17. Various artists, collection of 18 Japanese wooden, bronze and ceramic decorative objects by Various artists​,16th to 20th century

Ashmolean Museum

This highly significant contribution to the Eastern Art department includes a number of rare pieces from the Meiji (1868-1912) and Taisho (1912-26) periods, as well as several earlier Edo ceramics (1600-1867).

18. Elizabeth Violet Blackadder, Begonia, 1970 

Aberdeen Art Gallery

Blackadder is the only woman to be a fully elected member of both the Royal Academy and the Royal Scottish Academy. Although her work is in a range of media, including tapestry, oil and lithography, many consider her watercolours to be her greatest achievement.

19. David Bomberg, Portrait of Lilian Bomberg, c1930

Pallant House Gallery

Between 1929-38 Bomberg painted a series of intimate portraits of his wife Lilian, which are notable for their use of vigorous brushstrokes. This painting will form a key component in the gallery's major exhibition of his work next year.

20. Unknown artist, gold, garnet and pearl finger ring from Bolnhurst and Keysoe, c1400

Ashmolean Museum

This delicately decorated ring, unearthed in the Bedfordshire parish of Bolnhurst and Keysoe, shares stylistic similarities with an English royal crown believed to have been made by a Parisian craftsman in the late 14th century. 

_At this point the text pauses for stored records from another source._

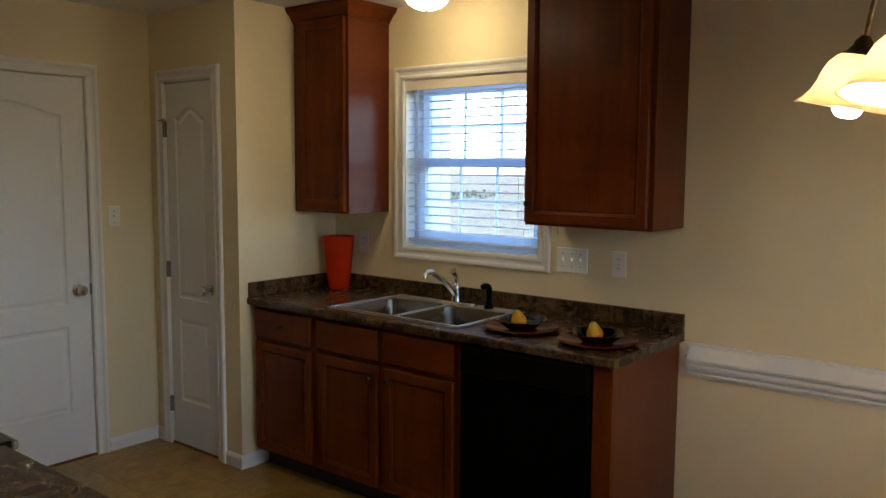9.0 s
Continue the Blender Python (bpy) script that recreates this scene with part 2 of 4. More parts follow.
k.color(k.ramp(k.noise(k.coords(), 45, 4), [(0.35, (0.12, 0.075, 0.035)), (0.65, (0.42, 0.31, 0.16))]))
BLACKGLASS = mat("black glass", (0.003, 0.003, 0.0035), 0.06, 0.0, 0.25)
BLACK = paint("black appliance enamel", (0.0022, 0.0021, 0.0022), 0.15, 0.26, 300, 0.08)
BLACK.node_tree.nodes["Principled BSDF"].inputs["Specular IOR Level"].default_value = 0.022
BLACKPL = paint("black plastic", (0.0030, 0.0029, 0.0030), 0.1, 0.4, 200, 0.05)
RING = mat("faint grey burner print", (0.0042, 0.0042, 0.0046), 0.07, 0.0, 0.25)
BLACKPL.node_tree.nodes["Principled BSDF"].inputs["Specular IOR Level"].default_value = 0.08
MARK = mat("pale grey print", (0.45, 0.45, 0.47), 0.5)
GASKET = mat("dark slot", (0.012, 0.011, 0.010), 0.7)
ORANGE = mat("glossy orange glass", (0.60, 0.03, 0.002), 0.22, 0.0, 0.18)
k = Nodes(ORANGE)
k.color(k.ramp(k.noise(k.coords(), 7, 3), [(0.3, (0.50, 0.020, 0.001)), (0.7, (0.62, 0.034, 0.002))]))
CHARGER = mat("lacquered red-brown charger", (0.10, 0.018, 0.008), 0.12, 0.0, 0.16)
k = Nodes(CHARGER)
k.color(k.ramp(k.noise(k.coords(), 14, 5), [(0.3, (0.042, 0.006, 0.002)), (0.7, (0.16, 0.014, 0.004))]))
BOWL = mat("black glazed ceramic", (0.004, 0.004, 0.005), 0.10, 0.0, 0.28)
PEAR = mat("yellow pear skin", (0.6, 0.4, 0.05), 0.4)
k = Nodes(PEAR)
v = k.coords()
k.color(k.mix(k.ramp(k.noise(v, 22, 4), [(0.47, (0, 0, 0)), (0.56, (1, 1, 1))]),
              k.ramp(k.noise(v, 9, 3), [(0.38, (0.36, 0.30, 0.012)), (0.56, (0.85, 0.40, 0.006))]), (0.72, 0.13, 0.006)))
STEM = paint("brown stem", (0.07, 0.04, 0.02), 0.2, 0.8)
POT = paint("cream printed paper", (0.39, 0.222, 0.058), 0.10, 0.6, 90, 0.1)
SCROLL = paint("tan scroll print", (0.11, 0.052, 0.014), 0.1, 0.6)
WICKER = mat("brown twig ball", (0.16, 0.08, 0.035), 0.9, 0.0, 0.03)
k = Nodes(WICKER)
v = k.coords((60, 60, 60))
g = k.noise(v, 1.0, 6, 0.7, 2.0)
k.color(k.ramp(g, [(0.3, (0.028, 0.010, 0.0018)), (0.7, (0.135, 0.050, 0.009))]))
k.bump(g, 0.9, 0.006)

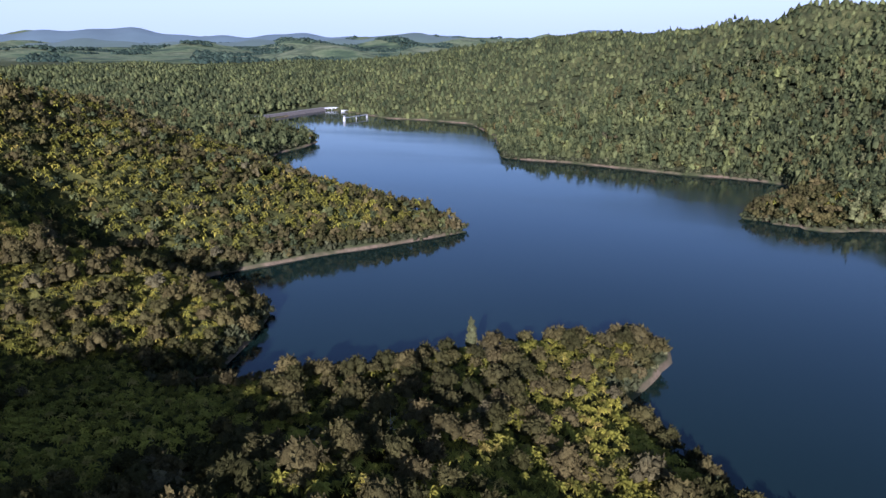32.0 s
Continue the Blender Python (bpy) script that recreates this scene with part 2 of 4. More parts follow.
def water_material():
    """Still, silty lake water: green from suspended silt, faint ripples."""
    m, nodes, links, bsdf = material("lake_water")
    silty = ramp(nodes, ((0.35, (0.026, 0.038, 0.015)), (0.65, (0.033, 0.047, 0.018))))
    links.new(noise_at(nodes, links, 0.01, 3.0), silty.inputs[0])
    clear = ramp(nodes, ((0.35, (0.005, 0.012, 0.009)), (0.65, (0.007, 0.015, 0.011))))
    links.new(noise_at(nodes, links, 0.008, 3.0), clear.inputs[0])
    # silt hangs in the middle arms and thins out towards the dam and the northern end
    place = nodes.new("ShaderNodeSeparateXYZ")
    links.new(nodes.new("ShaderNodeNewGeometry").outputs["Position"], place.inputs[0])
    thin = nodes.new("ShaderNodeMapRange")
    thin.interpolation_type = "SMOOTHSTEP"
    thin.inputs["From Min"].default_value, thin.inputs["From Max"].default_value = -120.0, 80.0
    links.new(place.outputs["Y"], thin.inputs["Value"])
    upper = nodes.new("ShaderNodeMapRange")
    upper.interpolation_type = "SMOOTHSTEP"
    upper.inputs["From Min"].default_value, upper.inputs["From Max"].default_value = 430.0, 180.0
    links.new(place.outputs["Y"], upper.inputs["Value"])
    silt = nodes.new("ShaderNodeMath"); silt.operation = "MULTIPLY"
    links.new(thin.outputs[0], silt.inputs[0]); links.new(upper.outputs[0], silt.inputs[1])
    links.new(blend(nodes, links, "MIX", silt.outputs[0], clear.outputs[0], silty.outputs[0]), bsdf.inputs["Base Color"])
    bsdf.inputs["IOR"].default_value = 1.333
    # cat's-paws of wind roughen the broad southern reach
    wind = ramp(nodes, ((0.42, (0.0, 0.0, 0.0)), (0.62, (1.0, 1.0, 1.0))))
    drawn = nodes.new("ShaderNodeMapping")
    drawn.inputs["Rotation"].default_value, drawn.inputs["Scale"].default_value = (0, 0, 0.5), (0.004, 0.016, 1.0)
    links.new(nodes.new("ShaderNodeNewGeometry").outputs["Position"], drawn.inputs["Vector"])
    gusts = nodes.new("ShaderNodeTexNoise")
    gusts.inputs["Scale"].default_value, gusts.inputs["Detail"].default_value = 1.0, 4.0
    links.new(drawn.outputs[0], gusts.inputs["Vector"]); links.new(gusts.outputs["Fac"], wind.inputs[0])
    reach = nodes.new("ShaderNodeMapRange")
    reach.inputs["From Min"].default_value, reach.inputs["From Max"].default_value = -20.0, -220.0
    links.new(place.outputs["Y"], reach.inputs["Value"])
    stir = nodes.new("ShaderNodeMath"); stir.operation = "MULTIPLY_ADD"
    stir.inputs[1].default_value, stir.inputs[2].default_value = 0.7, 0.3
    links.new(wind.outputs[0], stir.inputs[0])
    gusty = nodes.new("ShaderNodeMath"); gusty.operation = "MULTIPLY"
    links.new(stir.outputs[0], gusty.inputs[0]); links.new(reach.outputs[0], gusty.inputs[1])
    rough = nodes.new("ShaderNodeMapRange")
    rough.inputs["To Min"].default_value, rough.inputs["To Max"].default_value = 0.025, 0.16
    links.new(gusty.outputs[0], rough.inputs["Value"]); links.new(rough.outputs[0], bsdf.inputs["Roughness"])
    b = nodes.new("ShaderNodeBump")
    b.inputs["Strength"].default_value, b.inputs["Distance"].default_value = 0.004, 0.3
    links.new(noise_at(nodes, links, 0.35, 2.0), b.inputs["Height"]); links.new(b.outputs[0], bsdf.inputs["Normal"])
    return m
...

21. Frank Owen Salisbury, View of the East Hall of the Victoria and Albert Museum, c1919 

V&A

This fascinating record of the museum's Aston Webb wing depicts the Chancel Chapel from the Church of Santa Chiara, Florence, in situ in the newly created galleries.

22. Various makers, eight pieces of Chinese and Japanese ceramics, various dates 

V&A

These pieces, six of which are already on long-term loan at the museum, feature stunning relief decorations of dragons and a lion dog, as well as beautiful depictions of the natural world.

23. Fred Baier, Tetrahedron Toroid Table, 1995

Fitzwilliam Museum

Throughout his 40-year career, Baier has focused on exploring and building innovative structures for contemporary furniture, drawing on an interest in geometry, industrial history and different material qualities such as colour and pattern.